━━━ INFORMATION SUPPLIED ━━━
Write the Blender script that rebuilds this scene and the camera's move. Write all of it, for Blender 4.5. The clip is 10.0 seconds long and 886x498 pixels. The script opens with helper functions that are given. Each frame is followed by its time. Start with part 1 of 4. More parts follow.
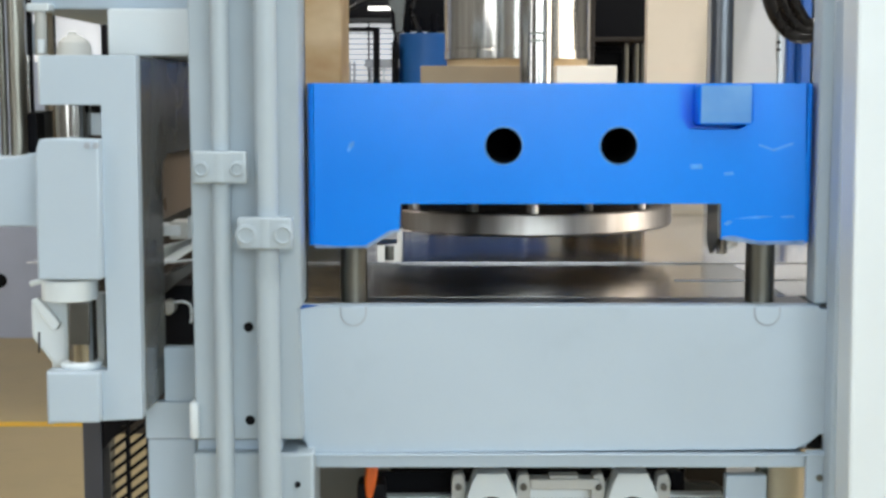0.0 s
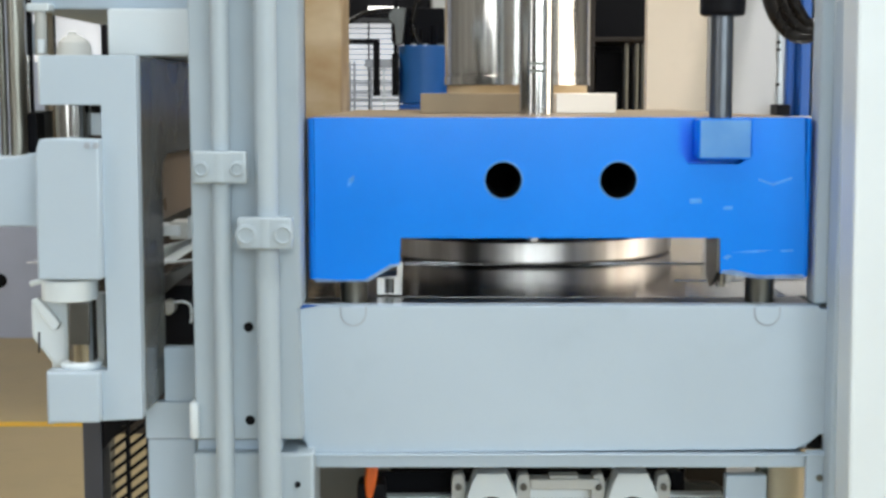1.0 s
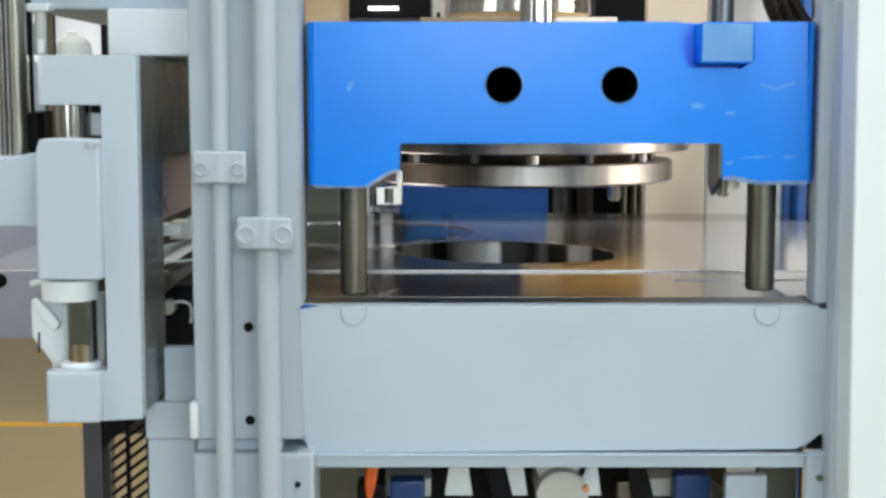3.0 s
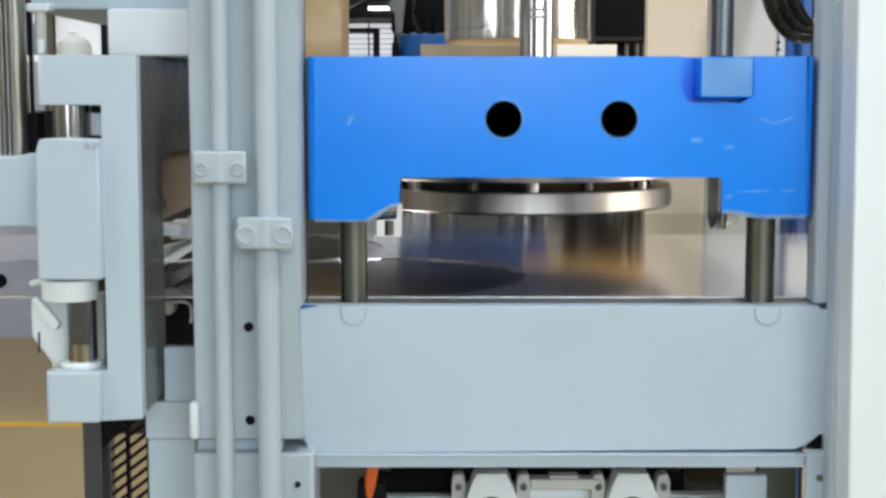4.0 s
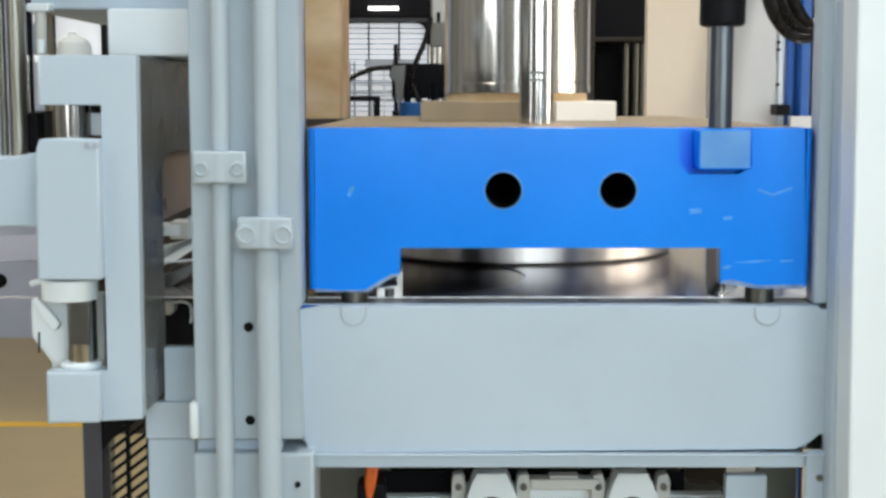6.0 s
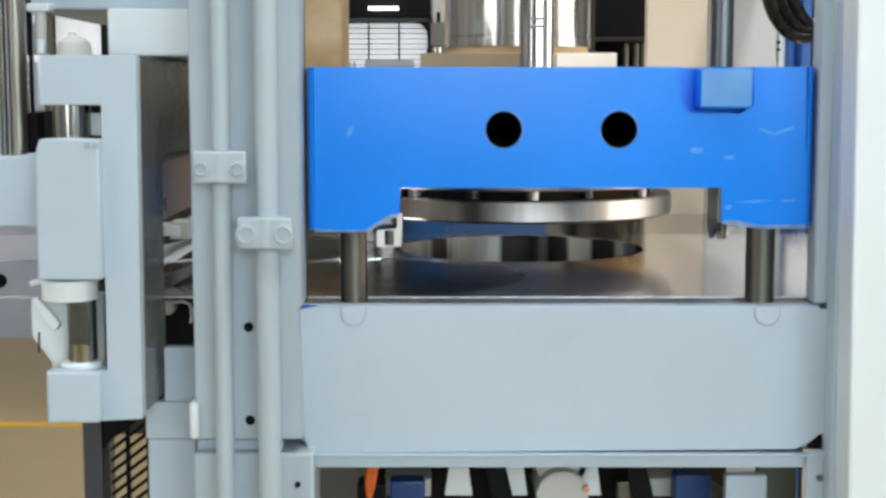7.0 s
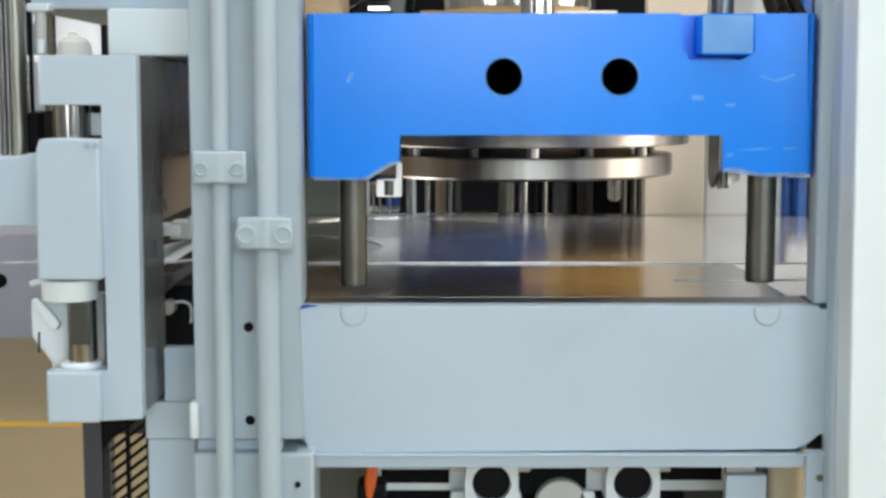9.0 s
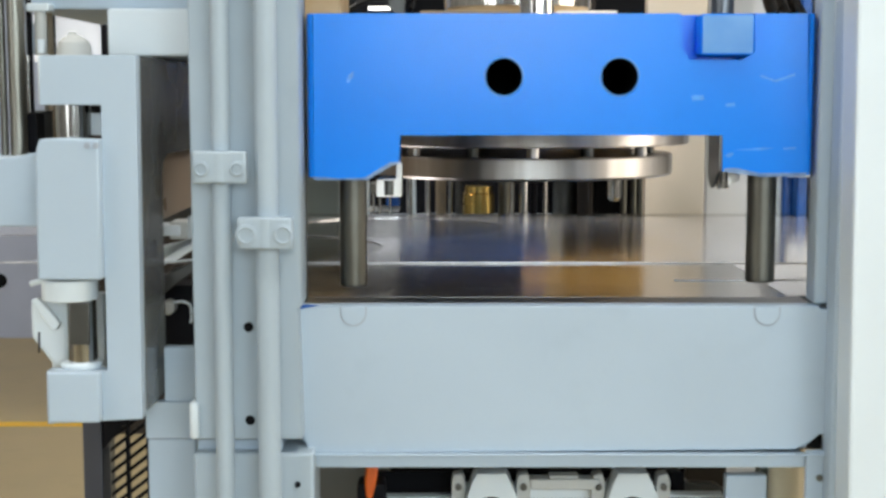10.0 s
━━━
_WORK TO BE COMPLETED_
Copy each line above precisely, dropping the pictures.

_WRITTEN ANSWER_
Write the Blender script that rebuilds this scene and the camera's move. Write all of it, for Blender 4.5. The clip is 10.0 seconds long and 886x498 pixels. The script opens with helper functions that are given. Each frame is followed by its time. Start with part 1 of 4. More parts follow.
0.0 s
1.0 s
3.0 s
4.0 s
6.0 s
7.0 s
9.0 s
10.0 s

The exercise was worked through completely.